Note: Richard Mathar has alerted me to the fact that apparently no proof has been given that the 
recurrence (*) introduced by Roger Bagula does indeed produce polynomials in x. The recurrence (*) is a non-autonomous version of the Somos-5 recurrence, and the fact that it generates 
polynomials is a generalisation of the Laurent phenomenon studied by Fomin & Zelevisnky in 
their work on cluster algebras. However, their methods to not apply directly here. Nevertheless, 
I think it is fairly easy to prove the Laurent property for (*) directly by induction - when I 
have time I will supply a proof to anyone that is interested. I'm currently writing a book on 
nonlinear recurrences, in which the OEIS is likely to feature, and there should be a chapter 
on these type of recurrences which are related to discrete Painleve equations.

Lastly,  I've noticed that A122047 should say "Somos-6" not "Samos-6". The proof 
of the Laurent property for the quadratic recurrence appearing in A122047 is likely to be rather 
harder, and will require a fair amount of computer algebra. 

All the best
Andy 

P.S. I'll put my old poster, relevant to A014125,A122046,A122047 up on the arXiv 
later this week, so that the broken link can be removed.
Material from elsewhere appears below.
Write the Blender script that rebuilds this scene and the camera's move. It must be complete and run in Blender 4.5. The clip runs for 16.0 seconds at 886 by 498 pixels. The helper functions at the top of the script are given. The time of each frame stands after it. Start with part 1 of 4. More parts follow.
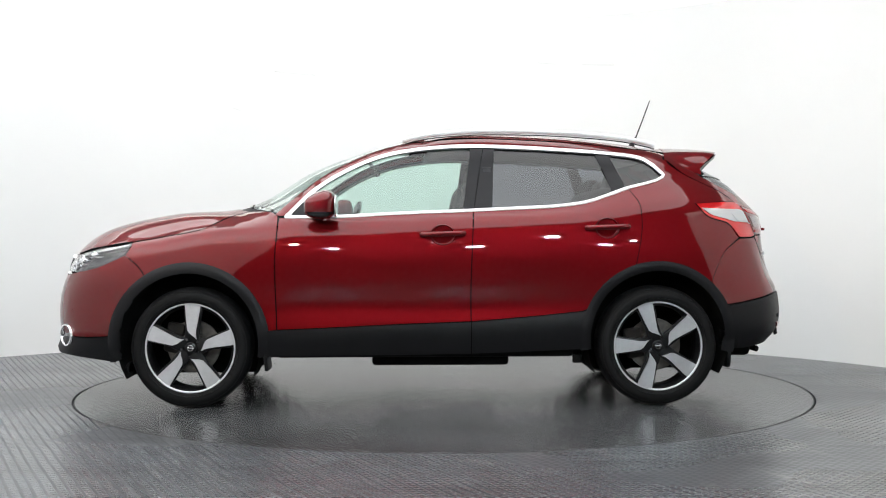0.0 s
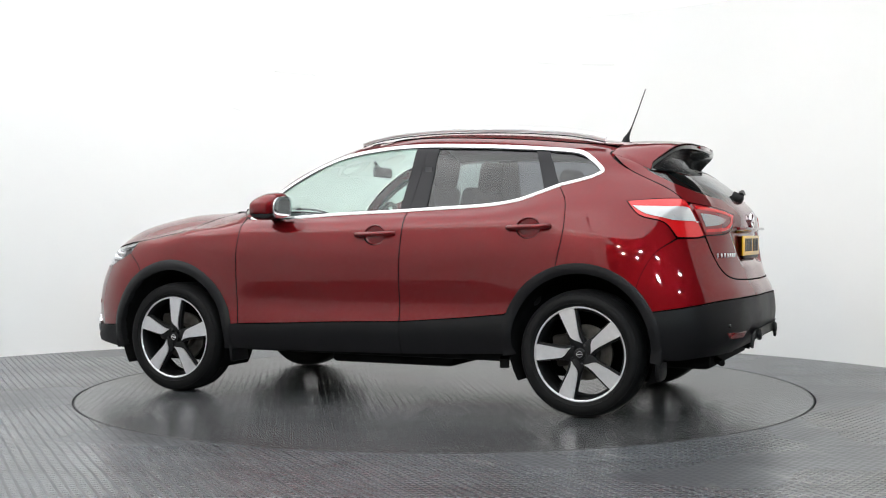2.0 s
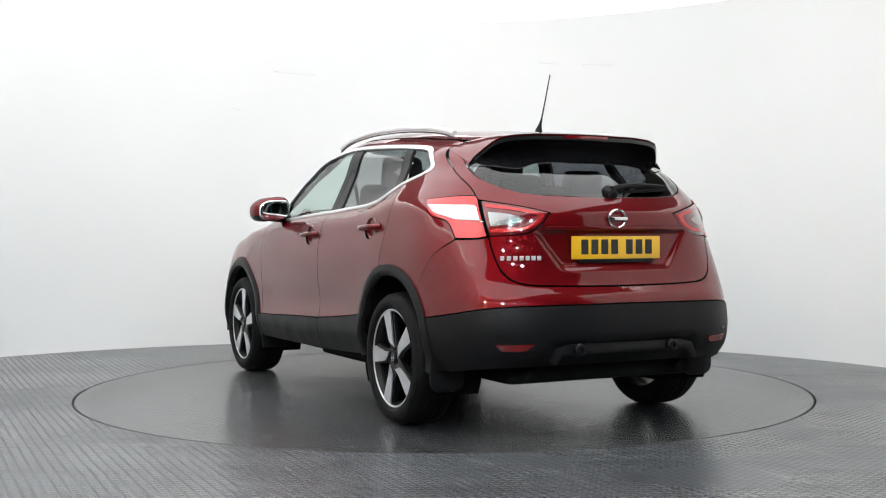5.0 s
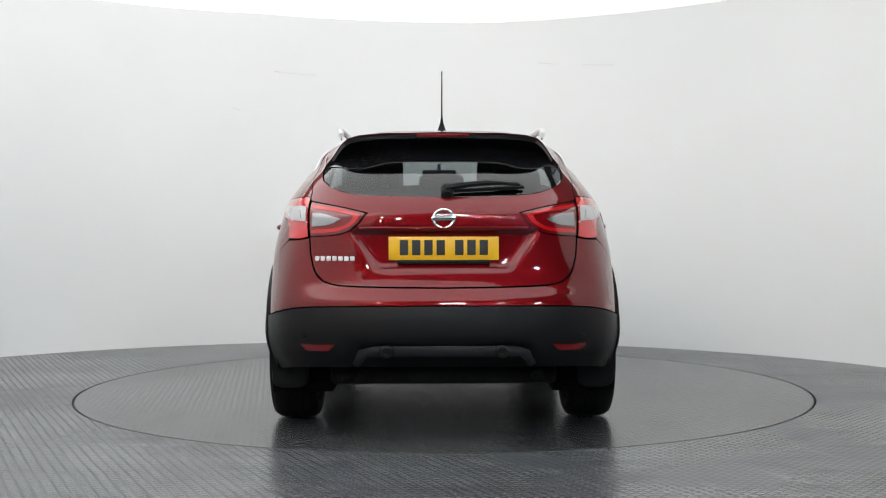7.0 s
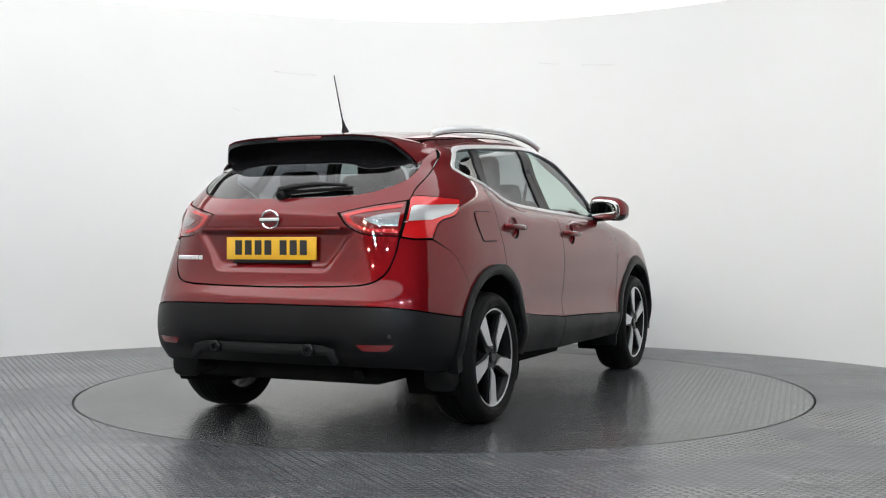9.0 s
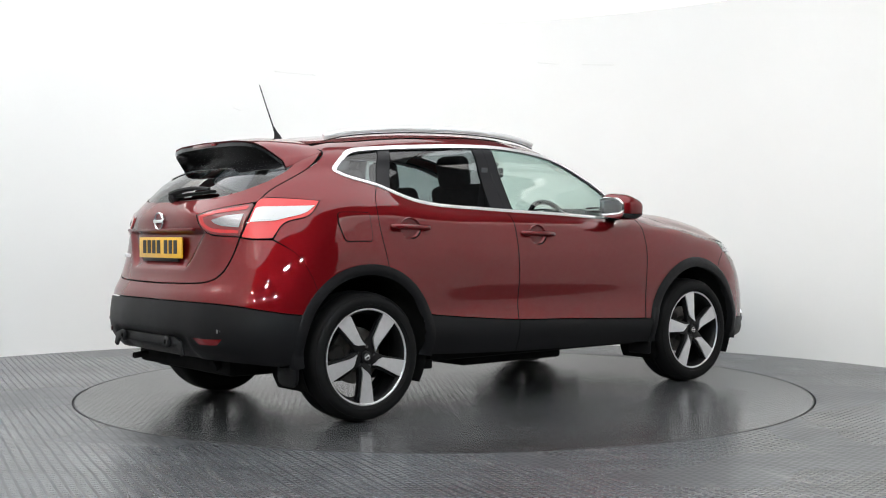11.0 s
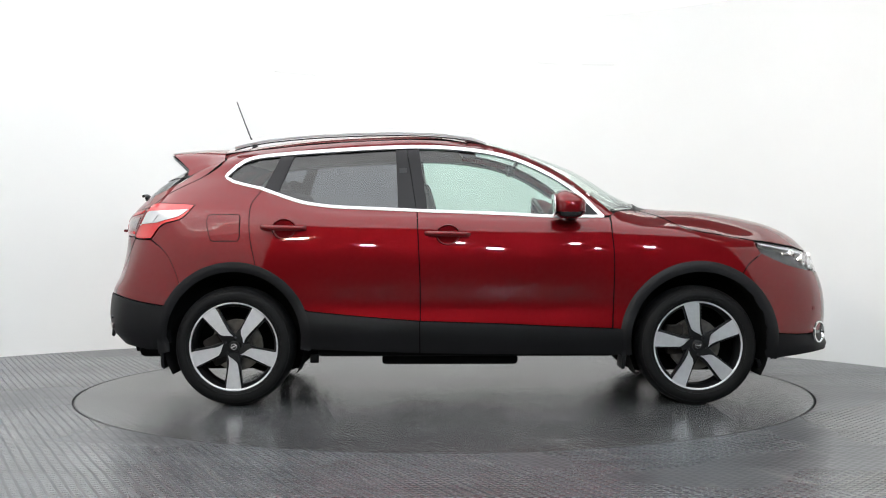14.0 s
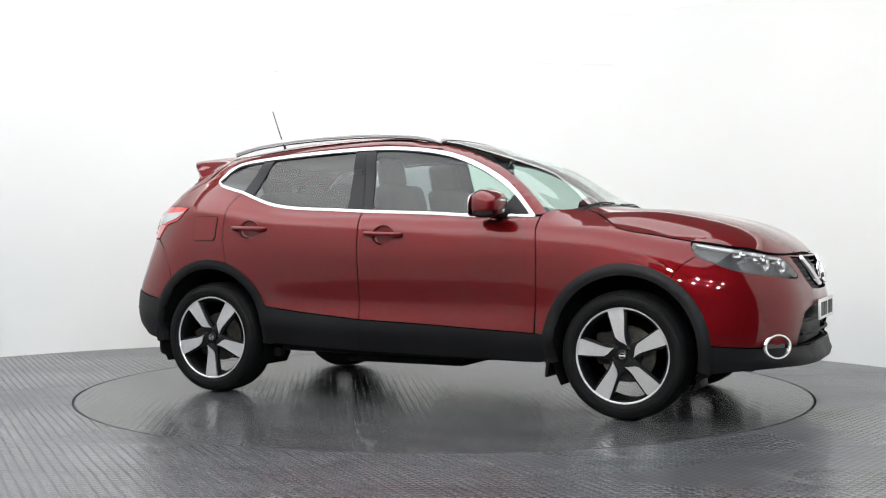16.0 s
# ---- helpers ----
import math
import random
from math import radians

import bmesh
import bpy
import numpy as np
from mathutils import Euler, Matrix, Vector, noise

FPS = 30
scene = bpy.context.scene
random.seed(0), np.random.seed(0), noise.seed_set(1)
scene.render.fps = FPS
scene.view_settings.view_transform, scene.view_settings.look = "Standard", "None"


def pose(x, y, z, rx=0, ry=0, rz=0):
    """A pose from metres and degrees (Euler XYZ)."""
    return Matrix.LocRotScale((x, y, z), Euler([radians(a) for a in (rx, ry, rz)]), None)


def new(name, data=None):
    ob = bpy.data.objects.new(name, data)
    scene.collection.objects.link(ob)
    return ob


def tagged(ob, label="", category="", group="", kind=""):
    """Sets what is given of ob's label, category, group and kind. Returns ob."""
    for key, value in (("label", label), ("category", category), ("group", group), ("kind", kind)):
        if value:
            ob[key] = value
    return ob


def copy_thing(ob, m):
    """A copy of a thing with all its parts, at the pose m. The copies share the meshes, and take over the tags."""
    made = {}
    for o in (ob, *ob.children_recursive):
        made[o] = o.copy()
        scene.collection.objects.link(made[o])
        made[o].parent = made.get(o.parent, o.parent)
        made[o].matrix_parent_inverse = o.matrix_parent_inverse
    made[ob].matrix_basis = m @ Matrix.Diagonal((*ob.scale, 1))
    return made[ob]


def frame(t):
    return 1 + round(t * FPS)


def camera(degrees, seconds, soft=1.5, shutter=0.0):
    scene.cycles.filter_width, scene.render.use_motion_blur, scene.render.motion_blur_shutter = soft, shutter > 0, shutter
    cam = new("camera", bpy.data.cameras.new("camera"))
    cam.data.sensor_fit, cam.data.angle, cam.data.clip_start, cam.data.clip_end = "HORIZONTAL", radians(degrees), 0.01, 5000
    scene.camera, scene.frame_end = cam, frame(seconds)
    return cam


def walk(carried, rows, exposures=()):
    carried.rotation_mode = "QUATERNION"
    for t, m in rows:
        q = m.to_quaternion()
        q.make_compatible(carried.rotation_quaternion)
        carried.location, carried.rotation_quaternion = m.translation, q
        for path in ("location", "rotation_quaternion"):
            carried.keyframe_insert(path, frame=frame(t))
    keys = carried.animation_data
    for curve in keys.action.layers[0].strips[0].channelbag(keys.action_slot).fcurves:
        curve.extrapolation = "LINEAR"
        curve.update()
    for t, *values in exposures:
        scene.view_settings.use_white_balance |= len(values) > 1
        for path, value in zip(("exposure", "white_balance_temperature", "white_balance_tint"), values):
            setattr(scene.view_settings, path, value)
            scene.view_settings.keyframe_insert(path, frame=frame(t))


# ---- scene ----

There are some errors in the poster 
(including a conjecture which is certainly wrong) but I am inclined to upload it in its original 
form rather than succumb to revisionism. 
   


----- Original Message -----
From: A.N.W.Hone at kent.ac.uk
Date: Monday, July 14, 2008 10:24 am
Subject: Re: request for help with obscrure sequence
To: Richard Mathar <mathar at strw.leidenuniv.nl>
Cc: seqfan at ext.jussieu.fr

> Hi seqfans,  
> 
> That looks like the right definition of the sequence, which 
> perhaps the author (Roger Bagula) 
> can confirm. 
> 
> I'd be very surprised if there is not a simple exact formuala 
> for the degrees - let me have a look 
> at it. 
> 
> I'll try to restore the broken link to my preprint this week, 
> but I see that there is a cached copy. 
> Maybe I'll just put it on the arXiv, if it's not there already. 
> 
> Andy 
> 
> 
> ----- Original Message -----
> From: Richard Mathar <mathar at strw.leidenuniv.nl>
> Date: Friday, July 11, 2008 8:09 pm
> Subject: Re: request for help with obscrure sequence
> To: seqfan at ext.jussieu.fr
> 
> > 
> > njas> From seqfan-owner at ext.jussieu.fr  Fri Jul 11 
> 14:48:15 2008
> > njas> Date: Fri, 11 Jul 2008 08:46:52 -0400
> > njas> From: "N. J. A. Sloane" <njas at research.att.com>
> > njas> To: seqfan at ext.jussieu.fr
> > njas> Subject: request for help with obscrure sequence
> > njas> Cc: jerry_metzger at und.nodak.edu, njas at research.att.com
> > njas> 
> > njas> Dear Seqfans,  can someone figure out what the 
> > definition means?
> > njas> The link is broken, and A N W Hone has not responded to
> > njas> my asking for a new URL for the article.
> > njas> Neil
> > njas> ...
> > njas> %S A122046 
> > 
> 0,0,1,3,6,10,16,24,34,46,61,79,100,124,152,184,220,260,305,355,410njas> %N A122046 a(n)=(x^(n - 1)a(n - 1)a(n - 4) + a(n - 2)*a(n - 3))/a(n - 5).
> > njas> %F A122046 Comment from Jerry Metzger 
> > (jerry_metzger(AT)und.nodak.edu), Jul 09 2008: It appears that 
> > every 4th term is given by Sum_{m=1...n-1} (floor{m(n-2)/n})^2 
> > and the intermediate terms by adding an easy "adjustment" term 
> > to that sum.
> > njas> ...
> > 
> > The definition is
> > Degree of the polynomial P(n,x)= [x^(n-1)*P(n-1,x)*P(n-
> 4,x)+P(n-
> > 2,x)*P(n-3,x)]/P(n-5,x) with P(1,x)=P(0,x)=P(-1,x)=P(-2,x)=P(-
> 3,x)=1.> 
> > The sequence continues
> > 0, 0, 1, 3, 6, 10, 16, 24, 34, 46, 61, 79, 100, 124, 152, 184, 
> > 220, 260, 305,
> > 355, 410, 470, 536, 608, 686, 770, 861, 959, 1064, 1176, 1296, 
> > 1424, 1560, 1704,
> > 1857, 2019, 2190, 2370, 2560
> > 
> > found with a Maple program
> > 
> > P := proc(n) option remember ;
> >         if n <= 1 then
> >                 RETURN(1) ;
> >         else
> >                 (P(n-1)*P(n-4)*q^(n-1)+P(n-2)*P(n-3))/P(n-5) ;
> >                 expand(%) ;
> >                 factor(%) ;
> >         fi ;
> > end:
> > for n from 0 to 80 do
> >         bag := P(n) ;
> >         printf("%d 
> > %d\n",n,degree(bag,q)) ;
> > od:
> > 
> > It does not satisfy a linear recurrence with 6 or less 
> > coefficients (as
> > one may have hoped spying at A014125).